Alimentos Internacionais: Como Processar uma Ação de Alimentos Quando o Devedor Reside no Exterior?

A globalização encurtou distâncias, mas também criou desafios complexos para o Direito de Família. Uma situação cada vez mais comum é a de um pai ou uma mãe que se muda para o exterior, deixando no Brasil um filho que depende de seu sustento. A distância física e as fronteiras entre países criam uma sensação de impotência e a dúvida angustiante: é possível cobrar pensão de alguém que vive em outro país? A resposta é um enfático sim. Graças a uma rede de tratados internacionais e a um sistema de cooperação jurídica, o direito da criança a alimentos transcende fronteiras, e a obrigação parental pode e deve ser cobrada, não importa onde o devedor esteja.
A Estrutura da Cooperação Jurídica: Das Convenções à Autoridade Central
A cobrança internacional de alimentos não seria possível sem um arcabouço jurídico global. Por décadas, o principal instrumento foi a Convenção de Nova Iorque de 1956. Mais recentemente, o Brasil ratificou a Convenção da Haia sobre a Cobrança Internacional de Alimentos de 2007, um tratado mais moderno e ágil, do qual também fazem parte os Estados Unidos e toda a União Europeia. Essas convenções estabelecem um sistema de cooperação baseado na figura da Autoridade Central. Cada país signatário designa um órgão de seu governo para ser o ponto de contato oficial para esses casos. No Brasil, a Autoridade Central Administrativa Federal (ACAF) é o Departamento de Recuperação de Ativos e Cooperação Jurídica Internacional (DRCI), vinculado ao Ministério da Justiça. É a ACAF que atua como a ponte oficial entre o cidadão brasileiro e o sistema de justiça do país estrangeiro.
O Ponto de Partida é no Brasil: Como Iniciar o Procedimento?
O primeiro passo para quem está no Brasil e precisa cobrar alimentos de alguém no exterior não é contratar um advogado estrangeiro.

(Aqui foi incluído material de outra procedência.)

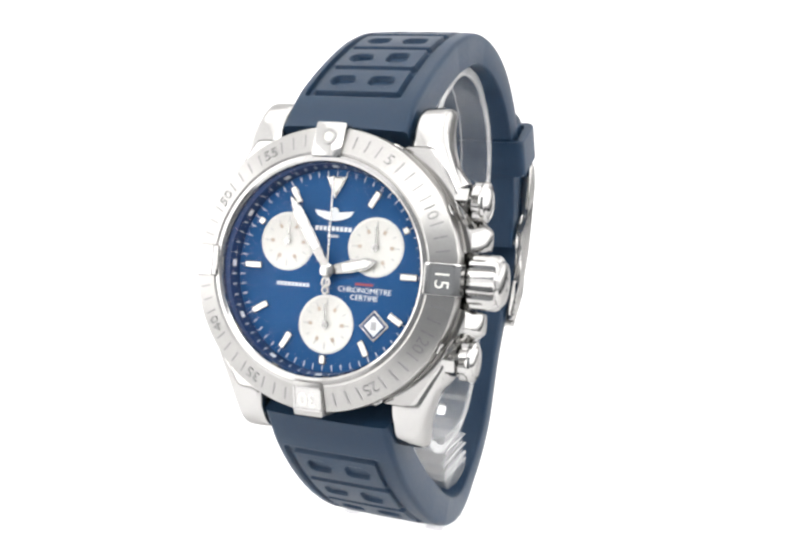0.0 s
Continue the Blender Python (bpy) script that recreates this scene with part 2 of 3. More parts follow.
def raised_blocks(s, y, start, count, pitch, depth):
    """A sunk panel with proud rectangular blocks, each with two round-ended sunk windows."""
    y = y - 0.5
    h = -depth * step(box_d(s, y, start - 0.9, start + count * pitch + 0.1, -7.9, 7.9))
    for i in range(count):
        a = start + i * pitch
        h = h + depth * step(box_d(s, y, a, a + pitch - 1.0, -6.8, 6.8, 0.5))
        lo, hi = a + 1.9, a + 4.7
        h = h - depth * step(box_d(s, y, lo, hi, 1.3, 5.0, 1.1))
        far = hi + 0.7 if i % 2 else hi
        h = h - depth * step(box_d(s, y, lo, far, -5.1 + 0.6 * (i % 2), -1.2, 1.1))
    return h


def strap_band(name, outer, thick, half, relief, holes, parent, label, sway, tail=False, inner_relief=None):
    """A moulded rubber band along a side profile: relief on its outer face, holes right through it."""
    length = spline(outer, 400)[1][-1]
    ns = int(length / 0.20)
    line, s = spline(outer, ns)
    tan = np.gradient(line, axis=0)
    tan /= np.linalg.norm(tan, axis=1)[:, None]
    nor = np.stack([-tan[:, 1], tan[:, 0]], 1)          # outward
    mid = line.mean(0) if not tail else np.array([0.0, -45.0])
    if ((line - mid) * nor).sum() < 0:
        nor = -nor
    u = s / length
    th = np.interp(u, *zip(*thick))
    hw = np.interp(u, *zip(*half))
    edge = 0.7
    v = np.concatenate([[-1, -0.992, -0.975, -0.95], np.linspace(-0.92, 0.92, 93), [0.95, 0.975, 0.992, 1]])
    if tail:                                            # rounded tip
        left = length - s
        hw = np.where(left < 3, hw - 3 + np.sqrt(np.maximum(9 - (3 - left) ** 2, 0.2)), hw)
    y = hw[:, None] * v[None, :]
    S = np.repeat(s[:, None], len(v), 1)
    d = np.maximum(edge - (hw[:, None] - np.abs(y)), 0)
    drop = edge - np.sqrt(np.maximum(edge ** 2 - d ** 2, 0))
    crown = 0.75 - 0.25 * (np.abs(y) / hw[:, None]) ** 4
    h_out = relief(S, y) - drop + crown
    h_in = -th[:, None] + drop * 0.4
    if inner_relief is not None:
        h_in = h_in + inner_relief(S, y)
    yc = sway(line[:, 0])[:, None]

    def sheet(h):
        x = line[:, 0:1] + nor[:, 0:1] * h
        z = line[:, 1:2] + nor[:, 1:2] * h
        return np.stack([x, y + yc, z], 2).reshape(-1, 3)

    nv = len(v)
    verts = np.vstack([sheet(h_out), sheet(h_in)])
    top = lambda i, j: i * nv + j
    low = lambda i, j: ns * nv + i * nv + j
    cs, cy = (S[:-1, :-1] + S[1:, 1:]) / 2, (y[:-1, :-1] + y[1:, 1:]) / 2
    cut = np.zeros(cs.shape, bool)
    for at, long_, broad in holes:
        cut |= (np.abs(cs - at) < long_ / 2) & (np.abs(cy) < broad / 2)
    faces = []
    for i in range(ns - 1):
        for j in range(nv - 1):
            if cut[i, j]:
                for (a, b), other in ((((i, j), (i, j + 1)), (i - 1, j)), (((i + 1, j + 1), (i + 1, j)), (i + 1, j)),
                                      (((i + 1, j), (i, j)), (i, j - 1)), (((i, j + 1), (i + 1, j + 1)), (i, j + 1))):
                    if not cut[other]:
                        faces.append((top(*a), top(*b), low(*b), low(*a)))
                continue
            faces.append((top(i, j), top(i + 1, j), top(i + 1, j + 1), top(i, j + 1)))
            faces.append((low(i, j), low(i, j + 1), low(i + 1, j + 1), low(i + 1, j)))
        for j in (0, nv - 1):
            faces.append((top(i, j), low(i, j), low(i + 1, j), top(i + 1, j)))
    for i in (0, ns - 1):
        for j in range(nv - 1):
            faces.append((top(i, j), top(i, j + 1), low(i, j + 1), low(i, j)))
    mesh = bpy.data.meshes.new(name)
    mesh.from_pydata(((verts + (SHIFT, 0, LIFT)) * UNIT).tolist(), [], faces)
    bm = bmesh.new()
    bm.from_mesh(mesh)
    bmesh.ops.recalc_face_normals(bm, faces=bm.faces)
    bm.to_mesh(mesh)
    bm.free()
    return part_mesh(name, mesh, RUBBER, parent, label)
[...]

O procedimento começa inteiramente em território nacional. A parte interessada deve buscar assistência jurídica aqui, seja através da Defensoria Pública da União (que possui núcleos especializados no tema) ou de um advogado particular. O profissional brasileiro irá preparar toda a documentação necessária, preencher os formulários internacionais padronizados e submeter o pedido formal à Autoridade Central brasileira (ACAF). Este é um ponto crucial: o cidadão não entra em contato direto com as autoridades estrangeiras; todo o trâmite é centralizado e intermediado pela ACAF.
A “Carta Rogatória” e o Papel da Autoridade Estrangeira
Após receber e revisar o pedido, a ACAF o traduz (muitas vezes sem custo para o requerente) e o envia oficialmente para a Autoridade Central do país onde o devedor reside. Esse pedido formal de auxílio jurídico entre países é o que se conhece como “Carta Rogatória”. A partir daí, a Autoridade Central estrangeira assume o caso em seu território. Suas funções são localizar o devedor, notificá-lo oficialmente sobre a demanda, tentar obter um pagamento voluntário e, caso isso não ocorra, representá-lo ou indicar assistência jurídica local para que as medidas judiciais cabíveis sejam tomadas conforme as leis daquele país.
Os Dois Cenários: Fixar a Obrigação ou Executar uma Decisão Existente
A cooperação internacional pode ser usada em dois cenários distintos. O primeiro é a Ação de Fixação de Alimentos. Se ainda não existe uma decisão judicial estabelecendo a pensão, o pedido enviado ao exterior visa iniciar um processo no país do devedor para que a obrigação seja estabelecida lá. O segundo, e mais comum, é a Ação de Execução (ou “Reconhecimento e Execução”). Neste caso, já existe uma sentença brasileira condenando o devedor a pagar a pensão. O pedido, então, é para que o país estrangeiro reconheça a validade dessa sentença brasileira e a execute forçadamente em seu território, usando os meios de coerção locais (como penhora de salário ou de bens). A Convenção da Haia de 2007 simplificou enormemente este segundo cenário, tornando o reconhecimento da decisão brasileira quase automático. A distância geográfica já não é um escudo para a responsabilidade parental.